La disperazione di un barbiere: "Il governo ci sta uccidendo"
La storia di Angelo: "L'ultimo discorso del premier mi ha tolto ogni speranza"
“L’ultimo discorso del Presidente del Consiglio ha quasi messo fine alle mie speranze. Ci stanno togliendo il lavoro, ma non ci possono togliere la dignità”. Angelo è un barbiere, da 47 giorni non lavora. Il 10 marzo il suo ultimo taglio, poi giù la serranda del locale con la frustrazione che aumenta a ogni slittamento di riapertura. “A furia di aspettare rischiamo un buco enorme. E lo Stato? Non ci aiuta, i sussidi sono minimi. Non lavoro dal 10 marzo, da quel giorno all’1 giugno la perdita è enorme. Non c’è guadagno ma ci sono comunque le spese perché continuo a pagare l’affitto del locale e le utenze. A questo vanno aggiunte le spese ordinarie della casa, l’affitto, il fatto di dover garantire una vita a moglie e figlio. Il tempo passa e lentamente si stanno prendendo le nostre esistenze”.
La sua condizione può essere paragonata a quella di tanti lavoratori che si sentono traditi dallo stato: “Mi sento uno scemo. Come se ci prendessero in giro. Il termine per la riapertura slitta continuamente, la categoria soffre. I lavoratori come noi hanno bisogno di ripartire. Con tutte le precauzioni del caso. Pur con tutti i limiti il contatto ci sarà sempre: vedo gente in edicola, a fare le file in tabaccheria. Noi rimaniamo chiusi e la gente gira, i contagi aumentano e il rischio che slitti ancora la riapertura c’è. Se aumentano i contagi? Non riapriremo a breve”.
Sembra non esserci una via d’uscita, è come se si vivesse in un labirinto, in un tunnel che scavi da giorni senza vedere lo spiraglio per tirarsi fuori: “Lo Stato ci sta umiliando. Va bene la sicurezza, il fatto che la salute resti comunque la prima cosa. Ma perché non mi hanno bloccato né affitto, né utenze? Io oggi sono fermo, con una famiglia a casa, due affitti sulle spalle, trascorrendo giorno dopo giorno senza poter fare niente per aiutare me stesso. Ci hanno sequestrato a casa a spese nostre. Non abbiamo nessuno aiuto.
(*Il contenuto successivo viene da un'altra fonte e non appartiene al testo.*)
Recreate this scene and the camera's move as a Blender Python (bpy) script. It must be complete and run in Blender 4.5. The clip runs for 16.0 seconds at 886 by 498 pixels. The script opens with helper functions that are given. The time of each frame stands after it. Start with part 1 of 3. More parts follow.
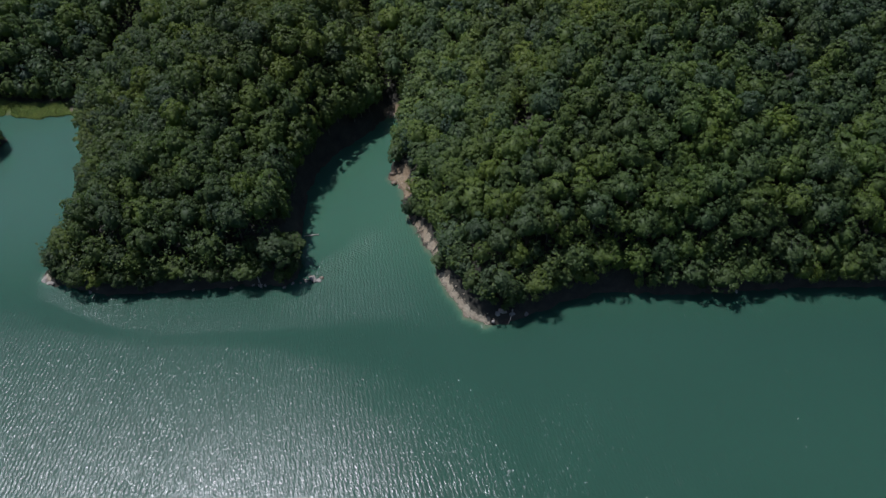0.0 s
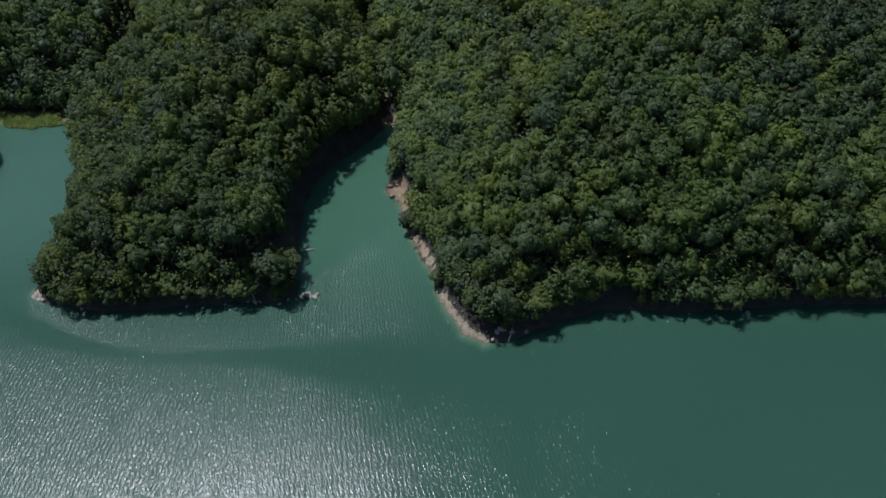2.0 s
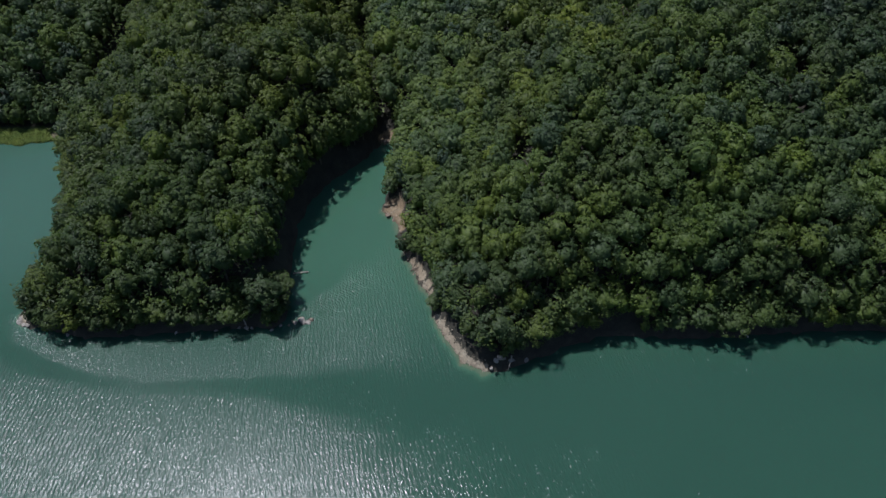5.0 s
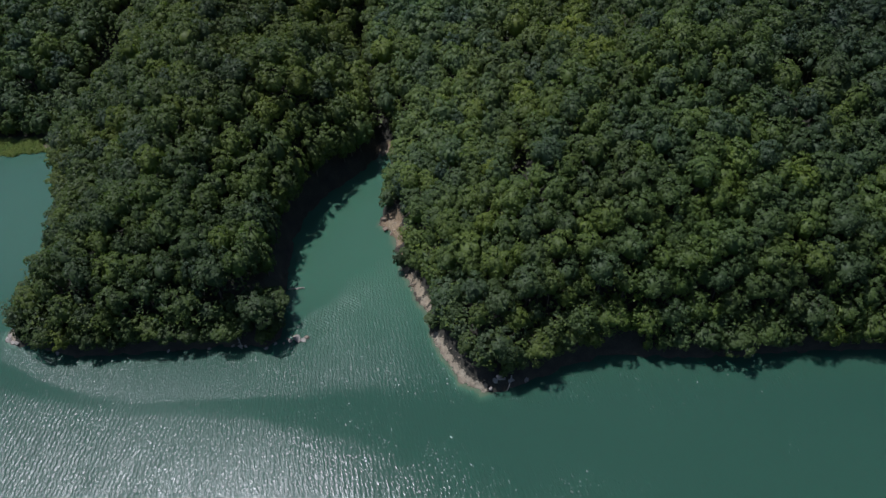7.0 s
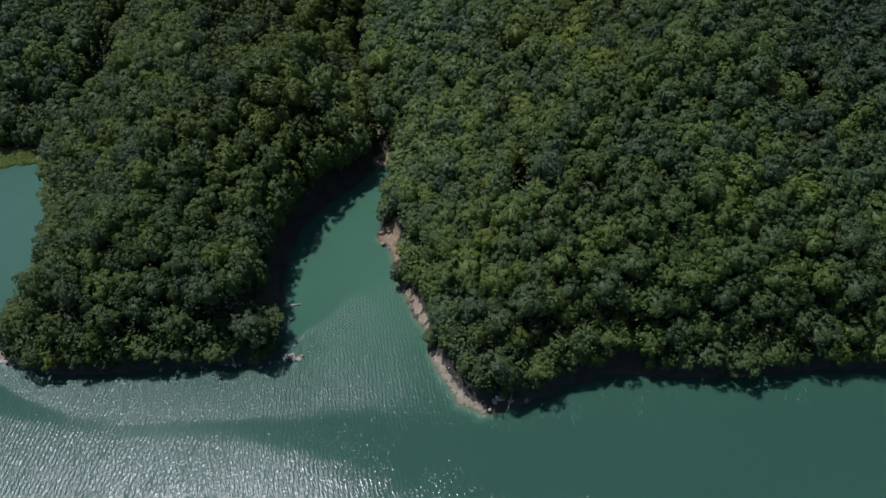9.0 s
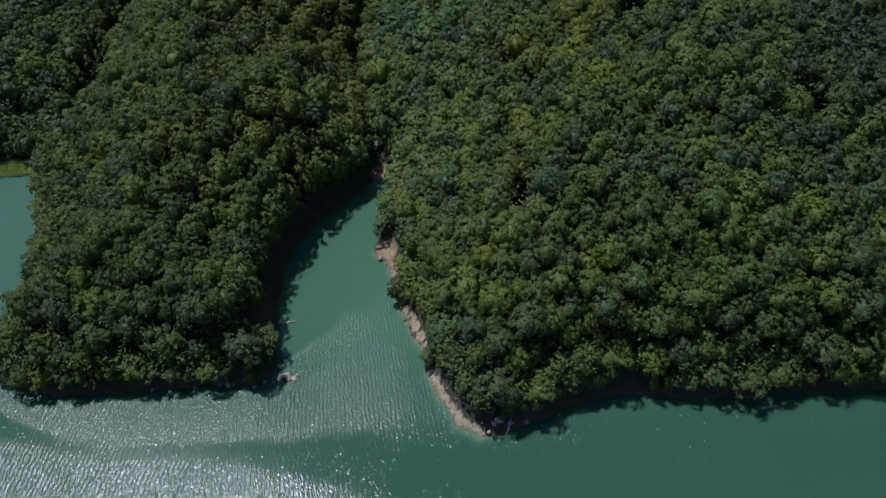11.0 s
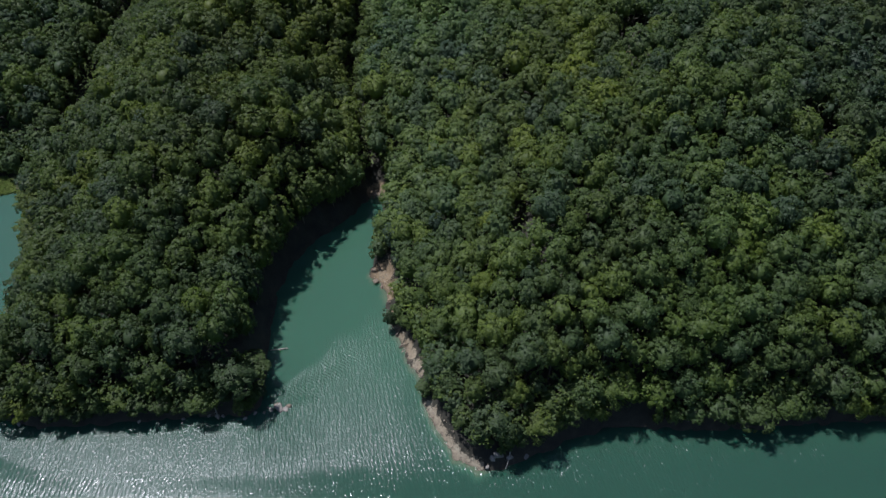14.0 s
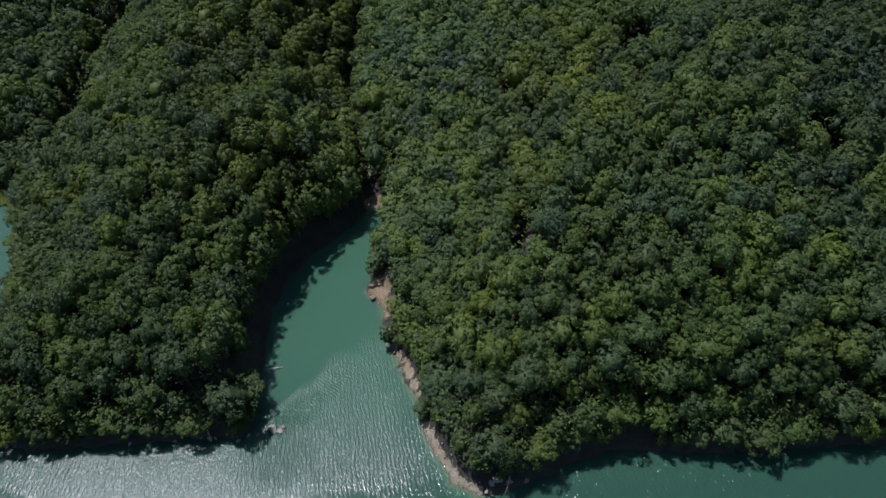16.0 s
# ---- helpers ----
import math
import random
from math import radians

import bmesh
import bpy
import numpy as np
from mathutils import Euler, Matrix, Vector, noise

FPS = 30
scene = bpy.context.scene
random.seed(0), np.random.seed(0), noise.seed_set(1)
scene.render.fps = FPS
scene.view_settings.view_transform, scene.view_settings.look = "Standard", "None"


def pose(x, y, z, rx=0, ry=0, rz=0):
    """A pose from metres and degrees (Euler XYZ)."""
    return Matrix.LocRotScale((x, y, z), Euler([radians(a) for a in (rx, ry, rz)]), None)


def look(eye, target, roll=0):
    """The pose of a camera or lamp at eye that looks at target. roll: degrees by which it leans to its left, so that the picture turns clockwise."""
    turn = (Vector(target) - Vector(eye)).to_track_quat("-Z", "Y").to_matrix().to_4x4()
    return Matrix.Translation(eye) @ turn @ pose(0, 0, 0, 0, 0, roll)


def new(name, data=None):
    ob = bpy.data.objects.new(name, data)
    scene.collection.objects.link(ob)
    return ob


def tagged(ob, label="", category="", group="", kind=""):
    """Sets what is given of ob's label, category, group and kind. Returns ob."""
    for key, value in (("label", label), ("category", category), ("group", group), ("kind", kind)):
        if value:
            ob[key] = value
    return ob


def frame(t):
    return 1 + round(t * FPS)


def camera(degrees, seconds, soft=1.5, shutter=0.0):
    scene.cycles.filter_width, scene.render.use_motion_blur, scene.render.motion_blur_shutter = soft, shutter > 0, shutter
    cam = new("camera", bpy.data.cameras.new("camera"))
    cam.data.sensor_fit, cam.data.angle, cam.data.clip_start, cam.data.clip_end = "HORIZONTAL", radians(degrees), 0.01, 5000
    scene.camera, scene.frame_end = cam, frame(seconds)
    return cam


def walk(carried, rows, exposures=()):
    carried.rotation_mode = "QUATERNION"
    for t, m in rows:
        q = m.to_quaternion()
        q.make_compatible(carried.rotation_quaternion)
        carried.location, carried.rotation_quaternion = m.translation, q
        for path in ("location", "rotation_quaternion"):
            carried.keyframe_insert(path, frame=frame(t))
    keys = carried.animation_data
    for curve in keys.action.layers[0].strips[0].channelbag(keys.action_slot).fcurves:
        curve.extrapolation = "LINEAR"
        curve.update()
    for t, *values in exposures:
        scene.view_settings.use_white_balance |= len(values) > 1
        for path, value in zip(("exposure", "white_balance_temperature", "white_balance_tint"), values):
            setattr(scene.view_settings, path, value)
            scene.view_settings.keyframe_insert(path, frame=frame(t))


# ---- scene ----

Quindici giorni fa stavo andando a pagare le utenze e la polizia mi ha fermato a dieci metri da casa. Per andare nel mio negozio a sanificare l’ambiente come ci chiedono, cosa che tra l’altro faccio da sempre, ogni lunedì sfruttando il giorno di chiusura, devo firmare un’autocertificazione con il rischio di essere multato. Devo continuare a cambiare l’indicazione di apertura. Ci hanno tolto la vita”.
Ma nonostante tutte queste difficoltà la voglia di andare avanti c’è ancora. Deve esserci. E in mezzo a questa selva di incertezze, da qui al primo giugno, giorno deputato alla riapertura per i barbieri come Angelo, si cerca di capire come rendere il servizio ancora più sicuro.
“Quando apriremo aggiungeremo per la sicurezza dei clienti dei dispositivi di protezione in più – spiega Angelo -, sapendo che per riparare questo buco grandissimo devo lavorare pure la notte. E c’è da dire che io almeno sono tra coloro a cui lo Stato ha versato il contributo di seicento euro, anche se dopo due mesi che ero fermo”.
E intanto, alle spalle della categoria, dei barbieri che osservano le regole, c’è gente che prova ad approfittare facendo valere la vecchia arte messa da parte nel tempo per la cura delle persone. Le difficoltà della categoria si aggravano anche per l’impossibilità di agire a domicilio. “Non si può. C’è il rischio del ritiro della licenza e una multa salatissima che può arrivare a migliaia di euro. Ci parlano continuamente di manovre, ma sento solo parole e pochi fatti. Vedo un menu ricco di pietanze, ma noi siamo seduti al tavolo e ancora non abbiamo visto neanche un piatto arrivare. Io rispetto le regole ma lo Stato non ci sovvenziona. Come facciamo a pagare se non lavoriamo? La categoria sta andando distrutta, lo Stato ci sta mettendo in ginocchio. A furia di aspettare c’è il serio rischio di annegare in questo mare di dubbi”.